Je rejoins donc la formule de Célia sur les processus d'individuation.
Cela mène à redéfinir le rapport de la fantasy à la rationalité.
Foncièrement, il me semble que ce n'est pas son objet (j'avancerai une hypothèse sur la substitution de la magie à la théorie en fantasy plus tard, après qu'on aura discuté de tout ceci); elle ne lui est pas étrangère, elle s'articule même à elle (comme les concepts les plus abstraits naissent toujours d'un fond premier de pensée non conceptuel, et parfois même mythique - je citerai le passage rigolo anti-métaphysique du Jardin d'Epicure d'Anatole France).
C'est pour cela que quand Roland dit: la différence, c'est le recul, c'est très vrai, on le sent bien en lisant.
La SF prend du recul, parce que ce geste de recul est le geste de la rationalité par excellence.
La fantasy immerge, plonge le lecteur, le fait fusionner avec le monde mis en scène, parce que cette immersion/plongée/fusion correspond totalement à l'expérience mythique.

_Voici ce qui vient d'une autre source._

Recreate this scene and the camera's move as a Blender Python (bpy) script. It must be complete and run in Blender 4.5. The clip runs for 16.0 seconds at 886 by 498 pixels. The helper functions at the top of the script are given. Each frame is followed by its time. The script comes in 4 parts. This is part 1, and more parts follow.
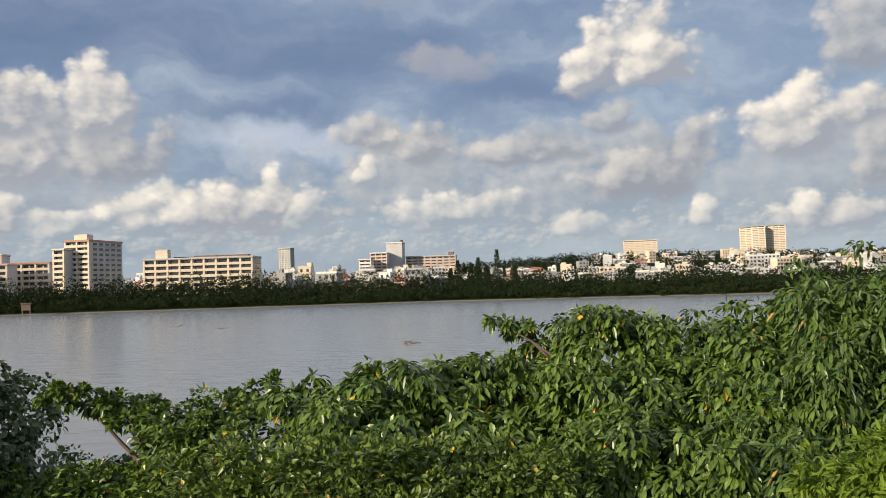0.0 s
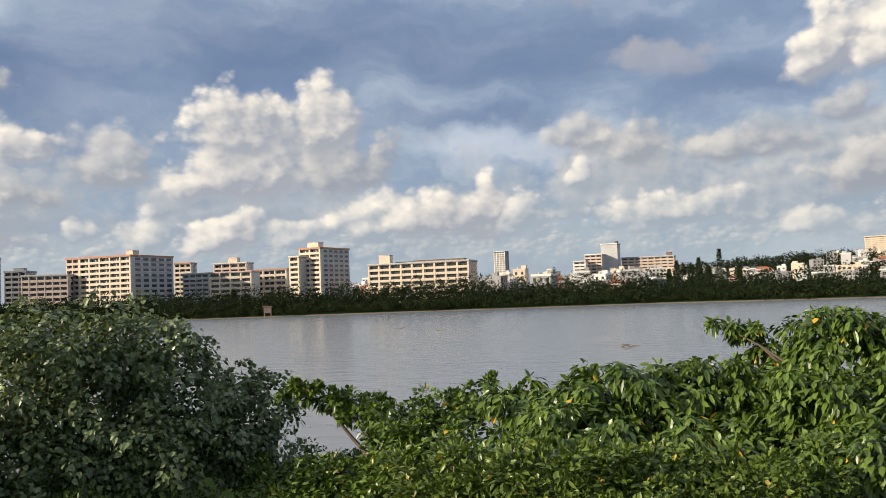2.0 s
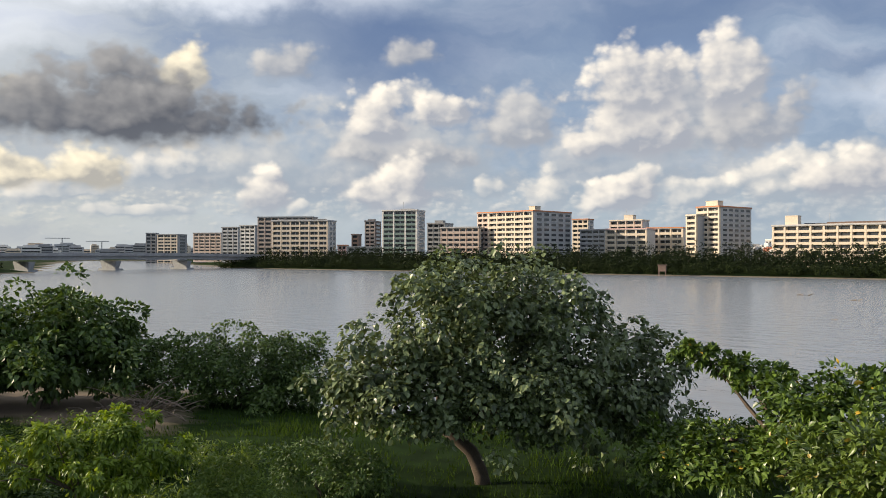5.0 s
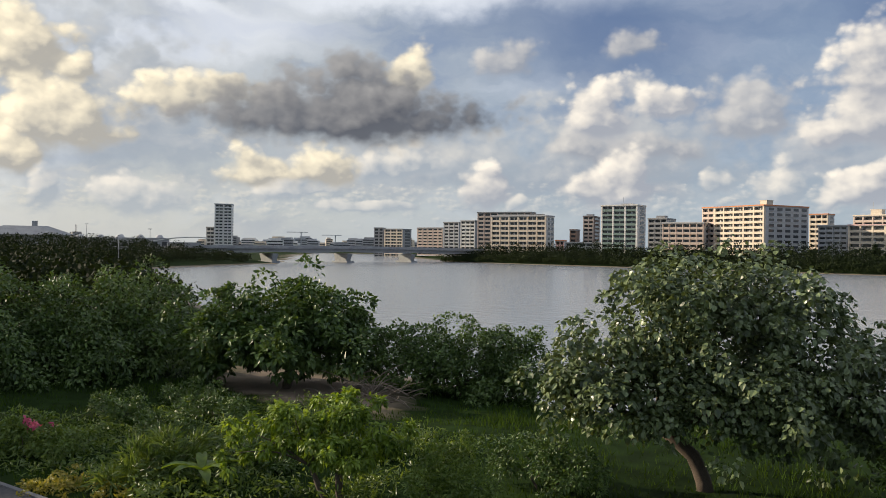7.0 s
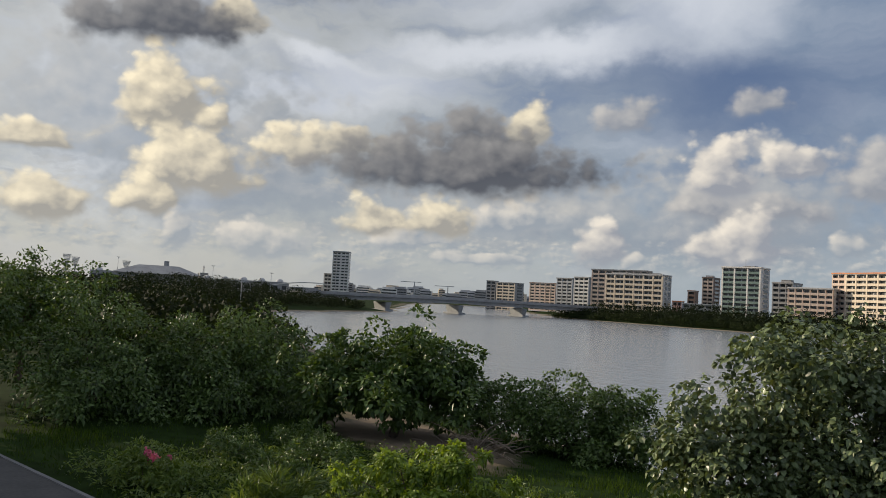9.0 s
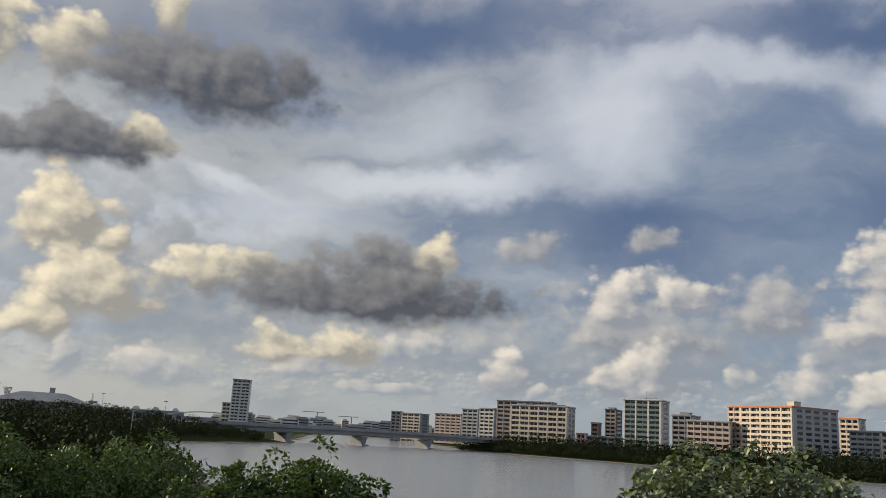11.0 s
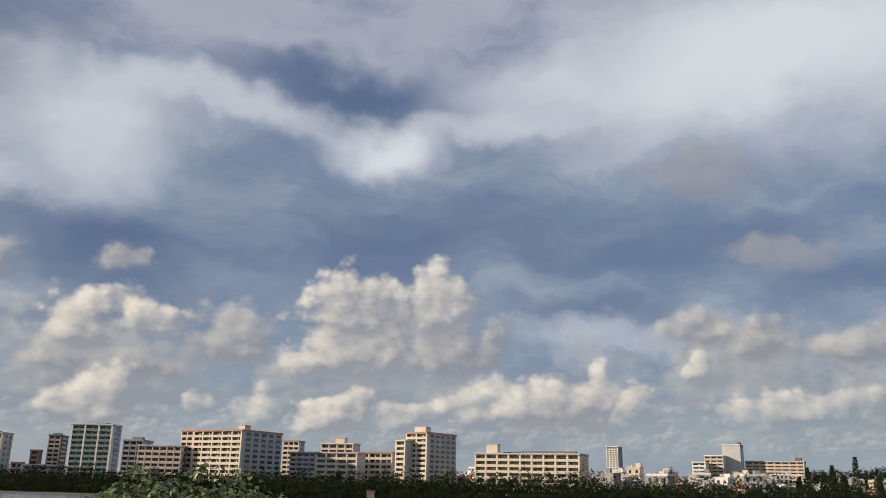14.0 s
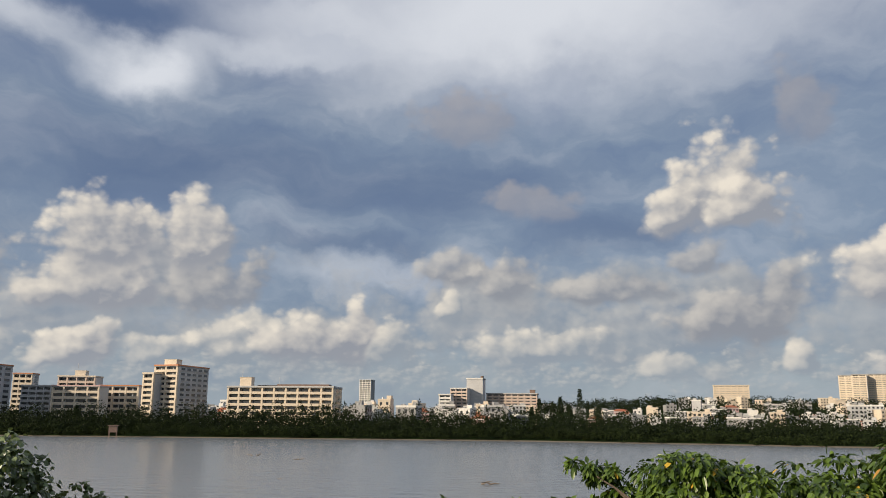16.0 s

S'il fallait résumer tout cela par une opposition rapide:
- Nulle part à Liverion: y a-t-il un en-dehors absolu qu'aucune carte n'aurait pu référencer? => le geste est théorique; on dresse une carte (image de la théorie), donc on commence par
se mettre à distance du monde pour en rendre compte, et on s'interroge sur les limites de la théorie.
- La Horde du Contrevent:
faisons corps avec la terre que nous traversons, devenons-la, nous qui ne sommes que des agglomérations de vent en devenir dans un univers qui n'est lui-même que du vent plus ou moins concentré et plus ou moins rapide.